Start of Stored data

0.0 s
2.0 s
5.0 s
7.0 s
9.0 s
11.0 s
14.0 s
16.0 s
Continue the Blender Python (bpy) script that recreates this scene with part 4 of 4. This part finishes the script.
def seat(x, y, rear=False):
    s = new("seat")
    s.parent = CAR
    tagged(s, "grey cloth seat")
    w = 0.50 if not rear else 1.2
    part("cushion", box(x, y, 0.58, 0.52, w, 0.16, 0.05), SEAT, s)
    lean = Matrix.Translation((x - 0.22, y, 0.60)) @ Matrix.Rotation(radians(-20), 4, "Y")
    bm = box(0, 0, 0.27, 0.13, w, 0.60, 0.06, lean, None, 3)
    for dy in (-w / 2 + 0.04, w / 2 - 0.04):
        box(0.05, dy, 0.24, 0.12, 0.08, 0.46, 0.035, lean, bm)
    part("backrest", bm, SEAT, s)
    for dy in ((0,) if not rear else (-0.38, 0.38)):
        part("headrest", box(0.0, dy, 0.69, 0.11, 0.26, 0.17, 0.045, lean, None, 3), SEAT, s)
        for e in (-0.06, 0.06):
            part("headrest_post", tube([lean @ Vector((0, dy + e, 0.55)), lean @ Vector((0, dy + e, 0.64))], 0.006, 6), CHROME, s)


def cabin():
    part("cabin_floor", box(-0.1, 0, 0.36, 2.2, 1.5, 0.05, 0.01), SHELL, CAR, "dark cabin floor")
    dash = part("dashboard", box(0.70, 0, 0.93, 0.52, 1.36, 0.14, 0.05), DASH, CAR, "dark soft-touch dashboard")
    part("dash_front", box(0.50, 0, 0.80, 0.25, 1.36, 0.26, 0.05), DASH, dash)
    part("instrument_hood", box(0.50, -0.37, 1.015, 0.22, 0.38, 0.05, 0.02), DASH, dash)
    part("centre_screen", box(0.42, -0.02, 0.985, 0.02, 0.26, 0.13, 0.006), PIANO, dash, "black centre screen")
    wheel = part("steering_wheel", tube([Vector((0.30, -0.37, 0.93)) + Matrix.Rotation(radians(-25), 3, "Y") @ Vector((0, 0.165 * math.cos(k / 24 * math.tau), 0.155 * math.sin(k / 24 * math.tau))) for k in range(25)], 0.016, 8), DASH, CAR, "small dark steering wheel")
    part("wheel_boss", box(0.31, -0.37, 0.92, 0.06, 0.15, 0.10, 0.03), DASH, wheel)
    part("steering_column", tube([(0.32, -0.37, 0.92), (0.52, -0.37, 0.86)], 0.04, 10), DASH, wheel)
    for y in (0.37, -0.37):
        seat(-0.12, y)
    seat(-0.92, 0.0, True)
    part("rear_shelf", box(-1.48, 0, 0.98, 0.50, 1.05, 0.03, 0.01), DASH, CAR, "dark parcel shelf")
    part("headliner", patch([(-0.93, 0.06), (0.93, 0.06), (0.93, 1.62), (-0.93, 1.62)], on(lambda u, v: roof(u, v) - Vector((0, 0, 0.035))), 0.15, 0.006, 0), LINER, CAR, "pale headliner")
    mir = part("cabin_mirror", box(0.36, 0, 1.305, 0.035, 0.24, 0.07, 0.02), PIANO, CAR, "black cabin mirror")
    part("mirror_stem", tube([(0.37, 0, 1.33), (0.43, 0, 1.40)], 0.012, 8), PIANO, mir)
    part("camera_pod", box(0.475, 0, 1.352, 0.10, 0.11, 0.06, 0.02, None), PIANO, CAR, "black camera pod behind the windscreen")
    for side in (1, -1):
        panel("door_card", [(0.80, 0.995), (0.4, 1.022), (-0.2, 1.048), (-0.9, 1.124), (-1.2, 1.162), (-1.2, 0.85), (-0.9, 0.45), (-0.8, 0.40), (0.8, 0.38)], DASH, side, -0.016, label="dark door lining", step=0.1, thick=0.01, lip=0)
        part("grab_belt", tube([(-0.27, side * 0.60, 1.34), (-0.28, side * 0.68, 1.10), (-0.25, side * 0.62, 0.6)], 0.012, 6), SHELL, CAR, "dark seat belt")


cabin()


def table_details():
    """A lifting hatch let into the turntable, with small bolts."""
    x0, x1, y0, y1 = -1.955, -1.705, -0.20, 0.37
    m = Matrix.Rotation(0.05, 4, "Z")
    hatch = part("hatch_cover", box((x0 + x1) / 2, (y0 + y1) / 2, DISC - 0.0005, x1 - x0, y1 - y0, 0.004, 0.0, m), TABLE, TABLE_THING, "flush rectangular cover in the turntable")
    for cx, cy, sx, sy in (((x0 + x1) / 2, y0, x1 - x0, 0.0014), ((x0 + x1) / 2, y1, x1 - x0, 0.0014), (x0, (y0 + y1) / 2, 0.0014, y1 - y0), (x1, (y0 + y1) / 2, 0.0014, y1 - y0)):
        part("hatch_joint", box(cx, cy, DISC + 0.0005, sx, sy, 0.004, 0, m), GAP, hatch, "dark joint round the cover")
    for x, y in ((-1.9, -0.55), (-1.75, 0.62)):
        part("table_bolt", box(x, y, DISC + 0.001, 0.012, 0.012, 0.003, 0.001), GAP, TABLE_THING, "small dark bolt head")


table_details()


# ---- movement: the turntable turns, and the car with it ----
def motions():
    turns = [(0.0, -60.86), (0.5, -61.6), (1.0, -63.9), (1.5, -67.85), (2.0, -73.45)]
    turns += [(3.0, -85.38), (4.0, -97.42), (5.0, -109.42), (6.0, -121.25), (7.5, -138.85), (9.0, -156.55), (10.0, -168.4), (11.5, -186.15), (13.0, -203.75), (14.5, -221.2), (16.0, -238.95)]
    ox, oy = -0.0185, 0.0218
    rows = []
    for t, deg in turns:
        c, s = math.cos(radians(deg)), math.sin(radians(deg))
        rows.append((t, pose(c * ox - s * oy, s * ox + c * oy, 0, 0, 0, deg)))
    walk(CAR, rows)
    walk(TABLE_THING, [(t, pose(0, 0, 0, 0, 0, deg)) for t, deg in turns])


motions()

End of Stored data

#### Task details
Write the material out again in its entirety, exactly as shown.

#### Solution to the problem
0.0 s
2.0 s
5.0 s
7.0 s
9.0 s
11.0 s
14.0 s
16.0 s
Continue the Blender Python (bpy) script that recreates this scene with part 4 of 4. This part finishes the script.
def seat(x, y, rear=False):
    s = new("seat")
    s.parent = CAR
    tagged(s, "grey cloth seat")
    w = 0.50 if not rear else 1.2
    part("cushion", box(x, y, 0.58, 0.52, w, 0.16, 0.05), SEAT, s)
    lean = Matrix.Translation((x - 0.22, y, 0.60)) @ Matrix.Rotation(radians(-20), 4, "Y")
    bm = box(0, 0, 0.27, 0.13, w, 0.60, 0.06, lean, None, 3)
    for dy in (-w / 2 + 0.04, w / 2 - 0.04):
        box(0.05, dy, 0.24, 0.12, 0.08, 0.46, 0.035, lean, bm)
    part("backrest", bm, SEAT, s)
    for dy in ((0,) if not rear else (-0.38, 0.38)):
        part("headrest", box(0.0, dy, 0.69, 0.11, 0.26, 0.17, 0.045, lean, None, 3), SEAT, s)
        for e in (-0.06, 0.06):
            part("headrest_post", tube([lean @ Vector((0, dy + e, 0.55)), lean @ Vector((0, dy + e, 0.64))], 0.006, 6), CHROME, s)


def cabin():
    part("cabin_floor", box(-0.1, 0, 0.36, 2.2, 1.5, 0.05, 0.01), SHELL, CAR, "dark cabin floor")
    dash = part("dashboard", box(0.70, 0, 0.93, 0.52, 1.36, 0.14, 0.05), DASH, CAR, "dark soft-touch dashboard")
    part("dash_front", box(0.50, 0, 0.80, 0.25, 1.36, 0.26, 0.05), DASH, dash)
    part("instrument_hood", box(0.50, -0.37, 1.015, 0.22, 0.38, 0.05, 0.02), DASH, dash)
    part("centre_screen", box(0.42, -0.02, 0.985, 0.02, 0.26, 0.13, 0.006), PIANO, dash, "black centre screen")
    wheel = part("steering_wheel", tube([Vector((0.30, -0.37, 0.93)) + Matrix.Rotation(radians(-25), 3, "Y") @ Vector((0, 0.165 * math.cos(k / 24 * math.tau), 0.155 * math.sin(k / 24 * math.tau))) for k in range(25)], 0.016, 8), DASH, CAR, "small dark steering wheel")
    part("wheel_boss", box(0.31, -0.37, 0.92, 0.06, 0.15, 0.10, 0.03), DASH, wheel)
    part("steering_column", tube([(0.32, -0.37, 0.92), (0.52, -0.37, 0.86)], 0.04, 10), DASH, wheel)
    for y in (0.37, -0.37):
        seat(-0.12, y)
    seat(-0.92, 0.0, True)
    part("rear_shelf", box(-1.48, 0, 0.98, 0.50, 1.05, 0.03, 0.01), DASH, CAR, "dark parcel shelf")
    part("headliner", patch([(-0.93, 0.06), (0.93, 0.06), (0.93, 1.62), (-0.93, 1.62)], on(lambda u, v: roof(u, v) - Vector((0, 0, 0.035))), 0.15, 0.006, 0), LINER, CAR, "pale headliner")
    mir = part("cabin_mirror", box(0.36, 0, 1.305, 0.035, 0.24, 0.07, 0.02), PIANO, CAR, "black cabin mirror")
    part("mirror_stem", tube([(0.37, 0, 1.33), (0.43, 0, 1.40)], 0.012, 8), PIANO, mir)
    part("camera_pod", box(0.475, 0, 1.352, 0.10, 0.11, 0.06, 0.02, None), PIANO, CAR, "black camera pod behind the windscreen")
    for side in (1, -1):
        panel("door_card", [(0.80, 0.995), (0.4, 1.022), (-0.2, 1.048), (-0.9, 1.124), (-1.2, 1.162), (-1.2, 0.85), (-0.9, 0.45), (-0.8, 0.40), (0.8, 0.38)], DASH, side, -0.016, label="dark door lining", step=0.1, thick=0.01, lip=0)
        part("grab_belt", tube([(-0.27, side * 0.60, 1.34), (-0.28, side * 0.68, 1.10), (-0.25, side * 0.62, 0.6)], 0.012, 6), SHELL, CAR, "dark seat belt")


cabin()


def table_details():
    """A lifting hatch let into the turntable, with small bolts."""
    x0, x1, y0, y1 = -1.955, -1.705, -0.20, 0.37
    m = Matrix.Rotation(0.05, 4, "Z")
    hatch = part("hatch_cover", box((x0 + x1) / 2, (y0 + y1) / 2, DISC - 0.0005, x1 - x0, y1 - y0, 0.004, 0.0, m), TABLE, TABLE_THING, "flush rectangular cover in the turntable")
    for cx, cy, sx, sy in (((x0 + x1) / 2, y0, x1 - x0, 0.0014), ((x0 + x1) / 2, y1, x1 - x0, 0.0014), (x0, (y0 + y1) / 2, 0.0014, y1 - y0), (x1, (y0 + y1) / 2, 0.0014, y1 - y0)):
        part("hatch_joint", box(cx, cy, DISC + 0.0005, sx, sy, 0.004, 0, m), GAP, hatch, "dark joint round the cover")
    for x, y in ((-1.9, -0.55), (-1.75, 0.62)):
        part("table_bolt", box(x, y, DISC + 0.001, 0.012, 0.012, 0.003, 0.001), GAP, TABLE_THING, "small dark bolt head")


table_details()


# ---- movement: the turntable turns, and the car with it ----
def motions():
    turns = [(0.0, -60.86), (0.5, -61.6), (1.0, -63.9), (1.5, -67.85), (2.0, -73.45)]
    turns += [(3.0, -85.38), (4.0, -97.42), (5.0, -109.42), (6.0, -121.25), (7.5, -138.85), (9.0, -156.55), (10.0, -168.4), (11.5, -186.15), (13.0, -203.75), (14.5, -221.2), (16.0, -238.95)]
    ox, oy = -0.0185, 0.0218
    rows = []
    for t, deg in turns:
        c, s = math.cos(radians(deg)), math.sin(radians(deg))
        rows.append((t, pose(c * ox - s * oy, s * ox + c * oy, 0, 0, 0, deg)))
    walk(CAR, rows)
    walk(TABLE_THING, [(t, pose(0, 0, 0, 0, 0, deg)) for t, deg in turns])


motions()